Ok, at that point you’re just reproducing (more modern versions of) Everett, though, and you’re vulnerable to all the normal objections there. I don’t think that’s necessarily an invalid perspective, but QFT isn’t buying that much for you here…maybe it makes Bohmian perspectives specifically look dumber, but they’re somehow at peace with not being able to reproduce QFT regardless. It doesn’t distinguish between Everett and QBism anyway. (“QFT postulates that the entire universe is just a giant quantum field” is if anything harder to defend from the formalism alone than “QFT is a tool used by agents to compute correlation functions”.)
What I meant by the “wavefunciton is real and covers the entire universe” is not Everett’s many-world interpretation, where all particles are real and all measurements of all particles exist in some multiverse fashion.
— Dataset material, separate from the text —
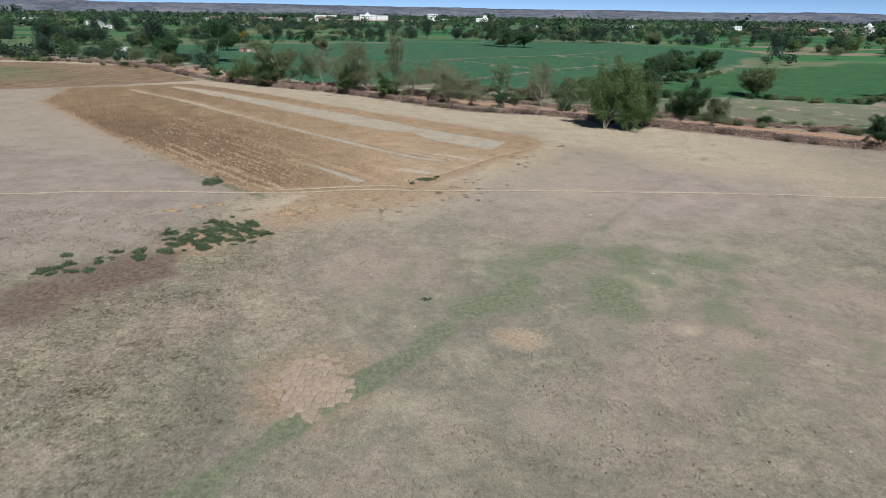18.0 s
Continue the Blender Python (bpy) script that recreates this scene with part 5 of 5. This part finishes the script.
# ---- cracked mud in the dried pool ----
MUD = [(-8.3, 146.5), (-7.9, 149.2), (-6.6, 150.6), (-4.7, 149.9), (-3.5, 147.6), (-3.4, 145.2), (-4.9, 143.6), (-6.6, 143.4), (-7.6, 144.7)]
M_MUD = plain("dry_mud", (0.335, 0.257, 0.18), 0.9, 0.1, 1.2, random_piece=0.2, bumpy=0.2)
M_CRACK = plain("mud_crack", (0.23, 0.172, 0.125), 0.95, 0.15, 1.5)
mx_, my_ = np.arange(-9, -2.6, 0.4), np.arange(142.8, 151.4, 0.4)
MXX, MYY = np.meshgrid(mx_, my_)
pool = part("mud_pool", grid_mesh("mud_pool", mx_, my_, lambda x, y: height(x, y) + 0.05 * wave(x, y, 9, 1) + 0.012, M_CRACK, keep=depth_in(MXX, MYY, MUD) > 0.35))
tagged(pool, "dried pool floor of pale cracked mud", "mud", kind="structure")
r_m = np.random.default_rng(3)
seeds = [(x + r_m.uniform(-0.18, 0.18), y + r_m.uniform(-0.22, 0.22)) for x in np.arange(-8.6, -3, 0.4) for y in np.arange(143, 151, 0.5)]
for sx, sy in seeds:
    if depth_in(np.array(sx), np.array(sy), MUD) < 0.1 + 0.9 * r_m.random() ** 2:
        continue
    ring = [(sx - 0.8, sy - 0.8), (sx + 0.8, sy - 0.8), (sx + 0.8, sy + 0.8), (sx - 0.8, sy + 0.8)]
    for ox, oy in seeds:
        dx, dy = ox - sx, oy - sy
        dd = math.hypot(dx, dy)
        if 0 < dd < 1.8:
            lim = dd / 2 - 0.013
            out = []
            for (ax, ay), (cx, cy) in zip(ring, ring[1:] + ring[:1]):
                da, dc = ((ax - sx) * dx + (ay - sy) * dy) / dd - lim, ((cx - sx) * dx + (cy - sy) * dy) / dd - lim
                if da <= 0:
                    out.append((ax, ay))
                if da * dc < 0:
                    t = da / (da - dc)
                    out.append((ax + (cx - ax) * t, ay + (cy - ay) * t))
            ring = out
    if len(ring) < 3:
        continue
    z0 = ground_z(sx, sy) + 0.05 * float(wave(np.array(sx), np.array(sy), 9, 1))
    n = len(ring)
    v = [(x - sx, y - sy, -0.02) for x, y in ring] + [((x - sx) * 0.985, (y - sy) * 0.985, 0.03 + r_m.normal(0, 0.003)) for x, y in ring]
    f = [tuple(range(n, 2 * n))] + [(k, (k + 1) % n, n + (k + 1) % n, n + k) for k in range(n)]
    ob = part("mud_plate", mesh_of("mud_plate", v, f, M_MUD), pool)
    ob.location = (sx, sy, z0)

# ---- buildings ----
M_WHITE = plain("white_wash", (0.78, 0.77, 0.73), 0.8, 0.05, 0.6)
M_PINK = plain("pink_plaster", (0.55, 0.36, 0.3), 0.85, 0.1, 0.6)
M_BRICK = plain("brick_red", (0.28, 0.17, 0.13), 0.9, 0.2, 1.2)
M_TILE = plain("clay_tile", (0.22, 0.14, 0.11), 0.9, 0.2, 1.0)
M_SHADE = plain("window_dark", (0.06, 0.065, 0.07), 0.3, 0.1, 1.0)
M_YELLOW = plain("yellow_sheet", (0.55, 0.5, 0.13), 0.5, 0.08, 2.0)
M_TARP = plain("white_tarpaulin", (0.68, 0.67, 0.62), 0.6, 0.08, 1.5)
M_GREY = plain("grey_concrete", (0.36, 0.35, 0.33), 0.85, 0.12, 1.0)
M_WOOD = plain("weathered_wood", (0.2, 0.14, 0.095), 0.85, 0.2, 3.0)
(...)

My interpretation is more like the following: suppose you have a system traditionally described as the following: a beam of particles moving in one direction, with an associated uncertainty, and you can make measurements of the locations of the particles. What is actually real is the beam or wavefunction or quantum field, which evolve deterministically according to the rules in quantum mechanics, the probabilistic nature of the measured “particles” are simply a result of the statistical measurements of the properties of the wavefunction/field. The important variables here which define the evolution of the wavefunciton/field are the quantum expectation values and the quantum variance for the wavefunction/field, which arise from some sigma-algebra associated with the wavefunction/field. The uncertainty in the quantum expectation and so forth arises from the fact that wavefunctions and quantum fields aren’t point particles, but extended objects, and so one cannot exactly measure the quantum expectation values and quantum variance of a wavefunction, just as one cannot exactly measure the centre of mass for a ball of putty in classical mechanics, it comes with an expected value and variance.
I mean, you absolutely can measure the center of mass of a ball of putty exactly in classical mechanics, if you’re modeling the putty with fluid mechanics. You can’t measure it if you’re modeling the putty with statistical mechanics, but that’s because statistical mechanics is probabilistic, not because extended objects are.
More generally, I think your perspective still lands you on something like Everett (if, again, one of the more modern versions of it). More modern commentators on Everett (Deutsch etc.) generally don’t think that the particle picture is correct. They think the universe has a wavefunction which evolves deterministically, and that any individual person experiences part of that wavefunction, with the whole wavefunction “existing” in some sense.
In particular, your perspective seems like it would give exactly the same “gee whiz” kinds of imagery that Everett does. Suppose someone has a radioactive atom, and makes a decision to buy a car based on whether it decays in a time equal to its half-life. Under your perspective, the wavefunction of the universe is real and evolves deterministically, so it certainly sounds like reality contains both outcomes: the person both buys and does not buy the car. That’s Everett.
I should add that classical behaviour isn’t a result of wavefunctions/quantum fields “collapsing” into a pure classical state upon observation, it is the result of the thermodynamic limit of quantum statistical mechanics when N goes to infinity.